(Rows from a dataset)
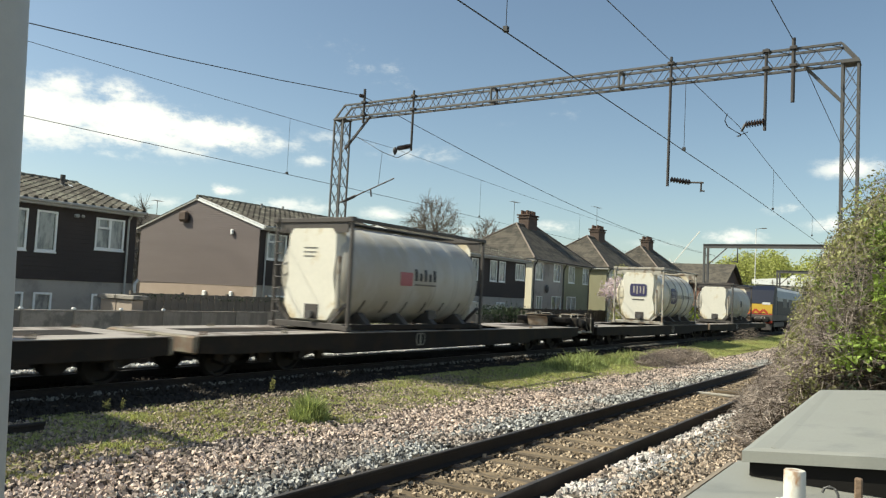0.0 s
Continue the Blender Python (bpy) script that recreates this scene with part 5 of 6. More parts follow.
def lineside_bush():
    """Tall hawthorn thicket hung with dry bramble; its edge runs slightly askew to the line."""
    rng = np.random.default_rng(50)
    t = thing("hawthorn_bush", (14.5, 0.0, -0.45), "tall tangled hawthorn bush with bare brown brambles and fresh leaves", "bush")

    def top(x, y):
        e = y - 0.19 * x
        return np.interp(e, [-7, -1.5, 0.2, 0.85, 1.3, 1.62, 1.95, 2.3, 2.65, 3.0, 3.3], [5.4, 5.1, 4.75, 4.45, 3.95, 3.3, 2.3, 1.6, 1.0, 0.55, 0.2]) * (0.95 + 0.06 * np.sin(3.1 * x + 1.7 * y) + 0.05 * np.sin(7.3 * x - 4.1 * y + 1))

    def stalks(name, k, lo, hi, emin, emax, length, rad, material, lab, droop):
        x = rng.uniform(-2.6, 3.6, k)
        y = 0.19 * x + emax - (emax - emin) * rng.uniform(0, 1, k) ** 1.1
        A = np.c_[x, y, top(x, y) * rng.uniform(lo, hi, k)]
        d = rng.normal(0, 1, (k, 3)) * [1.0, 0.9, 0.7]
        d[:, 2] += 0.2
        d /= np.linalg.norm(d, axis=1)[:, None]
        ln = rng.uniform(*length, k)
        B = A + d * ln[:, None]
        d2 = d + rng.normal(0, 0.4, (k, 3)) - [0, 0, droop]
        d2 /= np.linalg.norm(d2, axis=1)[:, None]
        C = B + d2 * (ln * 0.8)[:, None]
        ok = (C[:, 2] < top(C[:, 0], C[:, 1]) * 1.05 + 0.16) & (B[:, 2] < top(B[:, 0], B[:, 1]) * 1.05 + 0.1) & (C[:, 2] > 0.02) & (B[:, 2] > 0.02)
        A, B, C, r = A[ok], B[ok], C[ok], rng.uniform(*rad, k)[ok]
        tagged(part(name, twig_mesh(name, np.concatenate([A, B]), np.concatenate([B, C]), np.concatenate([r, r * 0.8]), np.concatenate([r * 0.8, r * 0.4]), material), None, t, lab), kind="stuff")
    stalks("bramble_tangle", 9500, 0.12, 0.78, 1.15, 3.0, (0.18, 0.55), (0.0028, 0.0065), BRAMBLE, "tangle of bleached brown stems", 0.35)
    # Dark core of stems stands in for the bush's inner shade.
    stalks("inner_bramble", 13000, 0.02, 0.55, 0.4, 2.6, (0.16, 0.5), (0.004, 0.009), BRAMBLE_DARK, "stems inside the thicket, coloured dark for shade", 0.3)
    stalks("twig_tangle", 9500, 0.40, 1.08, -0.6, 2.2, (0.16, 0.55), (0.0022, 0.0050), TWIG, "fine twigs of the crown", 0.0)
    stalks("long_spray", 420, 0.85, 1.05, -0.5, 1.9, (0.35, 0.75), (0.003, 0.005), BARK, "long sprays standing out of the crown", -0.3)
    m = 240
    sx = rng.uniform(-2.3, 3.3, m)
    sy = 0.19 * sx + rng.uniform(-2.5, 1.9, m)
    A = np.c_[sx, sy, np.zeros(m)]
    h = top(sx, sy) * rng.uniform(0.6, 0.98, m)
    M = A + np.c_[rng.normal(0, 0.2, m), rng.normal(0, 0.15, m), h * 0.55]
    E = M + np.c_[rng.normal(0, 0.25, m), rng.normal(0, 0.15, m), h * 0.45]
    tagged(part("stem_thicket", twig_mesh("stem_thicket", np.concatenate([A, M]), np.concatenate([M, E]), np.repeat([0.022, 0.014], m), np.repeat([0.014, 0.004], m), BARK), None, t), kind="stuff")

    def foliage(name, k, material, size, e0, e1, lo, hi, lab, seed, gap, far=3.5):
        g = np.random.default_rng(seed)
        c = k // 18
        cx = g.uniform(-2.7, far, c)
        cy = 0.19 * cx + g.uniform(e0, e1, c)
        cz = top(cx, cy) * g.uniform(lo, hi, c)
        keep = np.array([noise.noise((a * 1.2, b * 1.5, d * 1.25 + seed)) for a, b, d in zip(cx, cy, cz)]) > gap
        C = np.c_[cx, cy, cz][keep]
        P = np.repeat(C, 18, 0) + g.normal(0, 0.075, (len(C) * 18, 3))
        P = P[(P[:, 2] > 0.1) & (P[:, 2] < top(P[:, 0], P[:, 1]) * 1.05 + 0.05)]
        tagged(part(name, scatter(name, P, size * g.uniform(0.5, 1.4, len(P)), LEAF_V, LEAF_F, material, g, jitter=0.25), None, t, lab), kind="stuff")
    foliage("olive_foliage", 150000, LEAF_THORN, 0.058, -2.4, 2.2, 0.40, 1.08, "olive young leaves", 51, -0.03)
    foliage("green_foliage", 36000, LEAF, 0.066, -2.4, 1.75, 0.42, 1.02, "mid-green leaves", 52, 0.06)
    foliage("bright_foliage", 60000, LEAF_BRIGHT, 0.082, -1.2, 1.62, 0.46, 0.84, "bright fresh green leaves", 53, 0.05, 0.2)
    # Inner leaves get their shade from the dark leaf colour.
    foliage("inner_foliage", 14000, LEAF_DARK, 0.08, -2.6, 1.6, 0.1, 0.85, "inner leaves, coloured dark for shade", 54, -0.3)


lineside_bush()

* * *

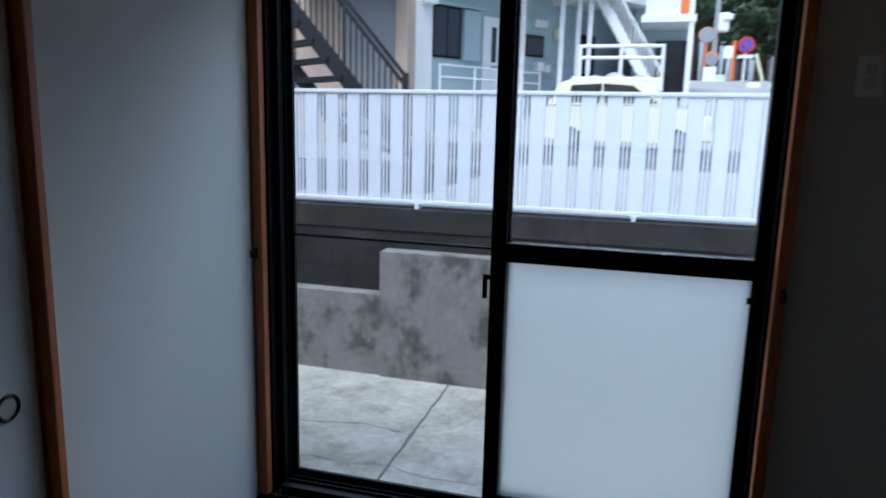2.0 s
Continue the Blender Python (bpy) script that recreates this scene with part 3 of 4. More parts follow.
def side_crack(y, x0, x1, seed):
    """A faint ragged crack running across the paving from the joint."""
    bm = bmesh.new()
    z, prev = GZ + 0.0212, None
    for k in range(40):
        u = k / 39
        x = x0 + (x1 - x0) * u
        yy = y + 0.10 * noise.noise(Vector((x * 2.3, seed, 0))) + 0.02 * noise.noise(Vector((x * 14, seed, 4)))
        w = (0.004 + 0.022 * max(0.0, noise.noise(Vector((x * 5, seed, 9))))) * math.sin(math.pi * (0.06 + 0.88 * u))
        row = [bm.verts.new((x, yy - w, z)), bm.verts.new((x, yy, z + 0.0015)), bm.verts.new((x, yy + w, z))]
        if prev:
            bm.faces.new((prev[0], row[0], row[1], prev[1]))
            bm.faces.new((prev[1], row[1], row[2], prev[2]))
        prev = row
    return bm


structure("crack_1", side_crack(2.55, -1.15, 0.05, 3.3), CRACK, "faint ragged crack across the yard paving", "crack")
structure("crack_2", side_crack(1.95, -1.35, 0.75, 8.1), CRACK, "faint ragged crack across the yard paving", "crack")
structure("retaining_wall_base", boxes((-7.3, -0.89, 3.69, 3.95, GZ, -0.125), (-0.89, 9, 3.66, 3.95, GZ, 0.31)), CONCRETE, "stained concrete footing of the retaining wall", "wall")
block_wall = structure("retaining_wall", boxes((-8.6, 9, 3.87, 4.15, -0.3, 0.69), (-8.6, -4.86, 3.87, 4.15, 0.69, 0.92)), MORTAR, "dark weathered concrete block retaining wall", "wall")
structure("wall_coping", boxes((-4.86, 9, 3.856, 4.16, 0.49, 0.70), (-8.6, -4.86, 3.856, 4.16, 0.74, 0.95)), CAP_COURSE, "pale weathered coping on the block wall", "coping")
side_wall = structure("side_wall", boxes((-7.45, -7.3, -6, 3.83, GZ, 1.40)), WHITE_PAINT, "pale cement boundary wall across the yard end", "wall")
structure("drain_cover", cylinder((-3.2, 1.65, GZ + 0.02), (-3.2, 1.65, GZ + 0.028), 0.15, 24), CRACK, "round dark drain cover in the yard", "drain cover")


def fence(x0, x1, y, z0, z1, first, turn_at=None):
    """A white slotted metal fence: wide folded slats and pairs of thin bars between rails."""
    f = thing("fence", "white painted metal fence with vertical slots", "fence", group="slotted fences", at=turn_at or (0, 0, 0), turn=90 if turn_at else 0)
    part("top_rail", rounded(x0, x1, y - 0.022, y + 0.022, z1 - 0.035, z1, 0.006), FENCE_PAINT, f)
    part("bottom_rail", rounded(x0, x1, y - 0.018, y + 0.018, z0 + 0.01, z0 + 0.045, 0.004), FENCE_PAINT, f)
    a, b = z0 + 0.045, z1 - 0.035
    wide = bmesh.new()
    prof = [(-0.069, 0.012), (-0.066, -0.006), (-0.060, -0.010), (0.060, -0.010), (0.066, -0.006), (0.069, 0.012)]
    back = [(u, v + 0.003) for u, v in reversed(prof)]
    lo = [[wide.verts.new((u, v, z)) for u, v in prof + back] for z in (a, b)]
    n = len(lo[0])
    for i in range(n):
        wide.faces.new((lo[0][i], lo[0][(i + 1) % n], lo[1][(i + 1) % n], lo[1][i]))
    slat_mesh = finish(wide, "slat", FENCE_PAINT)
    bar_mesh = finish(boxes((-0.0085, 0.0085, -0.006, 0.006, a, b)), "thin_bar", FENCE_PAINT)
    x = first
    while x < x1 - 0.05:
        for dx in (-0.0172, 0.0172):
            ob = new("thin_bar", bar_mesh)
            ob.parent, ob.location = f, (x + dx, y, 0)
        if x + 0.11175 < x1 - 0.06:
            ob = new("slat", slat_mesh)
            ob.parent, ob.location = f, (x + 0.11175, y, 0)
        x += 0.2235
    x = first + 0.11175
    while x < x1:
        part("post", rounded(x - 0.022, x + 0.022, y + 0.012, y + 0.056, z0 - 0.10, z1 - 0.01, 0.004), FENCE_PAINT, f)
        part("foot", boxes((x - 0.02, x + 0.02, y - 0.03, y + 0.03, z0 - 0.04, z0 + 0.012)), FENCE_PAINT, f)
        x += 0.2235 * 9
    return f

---

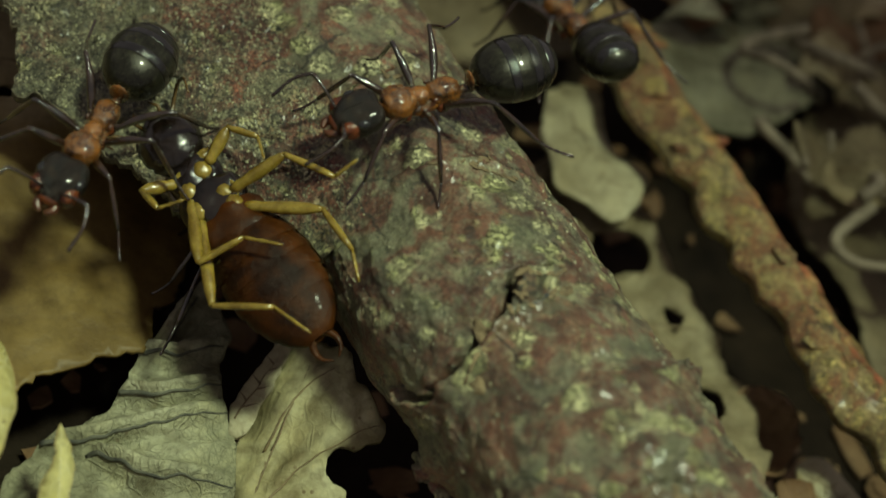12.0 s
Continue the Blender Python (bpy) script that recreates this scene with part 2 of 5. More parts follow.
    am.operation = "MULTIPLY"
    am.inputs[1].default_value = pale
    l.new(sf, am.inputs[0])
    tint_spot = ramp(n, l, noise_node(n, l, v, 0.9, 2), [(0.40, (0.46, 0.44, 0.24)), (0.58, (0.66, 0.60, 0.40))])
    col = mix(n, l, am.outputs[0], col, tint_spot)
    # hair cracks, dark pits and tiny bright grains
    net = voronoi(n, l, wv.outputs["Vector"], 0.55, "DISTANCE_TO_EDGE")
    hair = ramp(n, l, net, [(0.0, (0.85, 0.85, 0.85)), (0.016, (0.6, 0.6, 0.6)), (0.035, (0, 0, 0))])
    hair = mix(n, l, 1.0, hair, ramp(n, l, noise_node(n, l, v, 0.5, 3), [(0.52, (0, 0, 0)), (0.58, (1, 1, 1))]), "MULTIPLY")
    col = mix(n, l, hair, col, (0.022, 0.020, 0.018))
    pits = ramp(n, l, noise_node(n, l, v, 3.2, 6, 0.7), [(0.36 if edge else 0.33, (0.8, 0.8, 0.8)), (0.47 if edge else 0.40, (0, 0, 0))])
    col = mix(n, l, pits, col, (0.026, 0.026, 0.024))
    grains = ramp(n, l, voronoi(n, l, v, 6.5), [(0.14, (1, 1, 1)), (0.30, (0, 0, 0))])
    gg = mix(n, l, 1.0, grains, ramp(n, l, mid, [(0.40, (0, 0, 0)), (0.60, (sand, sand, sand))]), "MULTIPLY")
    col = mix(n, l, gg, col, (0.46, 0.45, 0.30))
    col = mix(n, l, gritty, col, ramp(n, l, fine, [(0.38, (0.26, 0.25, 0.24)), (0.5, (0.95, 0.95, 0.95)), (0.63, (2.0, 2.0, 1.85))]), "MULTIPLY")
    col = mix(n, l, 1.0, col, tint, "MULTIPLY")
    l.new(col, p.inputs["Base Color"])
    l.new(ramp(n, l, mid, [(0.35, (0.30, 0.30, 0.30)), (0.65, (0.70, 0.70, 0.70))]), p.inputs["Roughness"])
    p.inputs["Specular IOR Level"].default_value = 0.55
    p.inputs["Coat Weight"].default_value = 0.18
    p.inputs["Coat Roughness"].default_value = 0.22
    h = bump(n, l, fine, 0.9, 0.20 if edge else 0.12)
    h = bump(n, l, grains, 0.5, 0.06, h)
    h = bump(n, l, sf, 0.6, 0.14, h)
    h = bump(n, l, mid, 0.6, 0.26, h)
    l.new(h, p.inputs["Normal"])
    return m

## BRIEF
Above are the records. Print exactly, and only, the lines from the line with "4. More parts follow." to the line with "cylinder((-3.2, 1.65, GZ", both inclusive.

## SOLUTION TO THIS EXERCISE
Continue the Blender Python (bpy) script that recreates this scene with part 3 of 4. More parts follow.
def side_crack(y, x0, x1, seed):
    """A faint ragged crack running across the paving from the joint."""
    bm = bmesh.new()
    z, prev = GZ + 0.0212, None
    for k in range(40):
        u = k / 39
        x = x0 + (x1 - x0) * u
        yy = y + 0.10 * noise.noise(Vector((x * 2.3, seed, 0))) + 0.02 * noise.noise(Vector((x * 14, seed, 4)))
        w = (0.004 + 0.022 * max(0.0, noise.noise(Vector((x * 5, seed, 9))))) * math.sin(math.pi * (0.06 + 0.88 * u))
        row = [bm.verts.new((x, yy - w, z)), bm.verts.new((x, yy, z + 0.0015)), bm.verts.new((x, yy + w, z))]
        if prev:
            bm.faces.new((prev[0], row[0], row[1], prev[1]))
            bm.faces.new((prev[1], row[1], row[2], prev[2]))
        prev = row
    return bm


structure("crack_1", side_crack(2.55, -1.15, 0.05, 3.3), CRACK, "faint ragged crack across the yard paving", "crack")
structure("crack_2", side_crack(1.95, -1.35, 0.75, 8.1), CRACK, "faint ragged crack across the yard paving", "crack")
structure("retaining_wall_base", boxes((-7.3, -0.89, 3.69, 3.95, GZ, -0.125), (-0.89, 9, 3.66, 3.95, GZ, 0.31)), CONCRETE, "stained concrete footing of the retaining wall", "wall")
block_wall = structure("retaining_wall", boxes((-8.6, 9, 3.87, 4.15, -0.3, 0.69), (-8.6, -4.86, 3.87, 4.15, 0.69, 0.92)), MORTAR, "dark weathered concrete block retaining wall", "wall")
structure("wall_coping", boxes((-4.86, 9, 3.856, 4.16, 0.49, 0.70), (-8.6, -4.86, 3.856, 4.16, 0.74, 0.95)), CAP_COURSE, "pale weathered coping on the block wall", "coping")
side_wall = structure("side_wall", boxes((-7.45, -7.3, -6, 3.83, GZ, 1.40)), WHITE_PAINT, "pale cement boundary wall across the yard end", "wall")
structure("drain_cover", cylinder((-3.2, 1.65, GZ + 0.02), (-3.2, 1.65, GZ + 0.028), 0.15, 24), CRACK, "round dark drain cover in the yard", "drain cover")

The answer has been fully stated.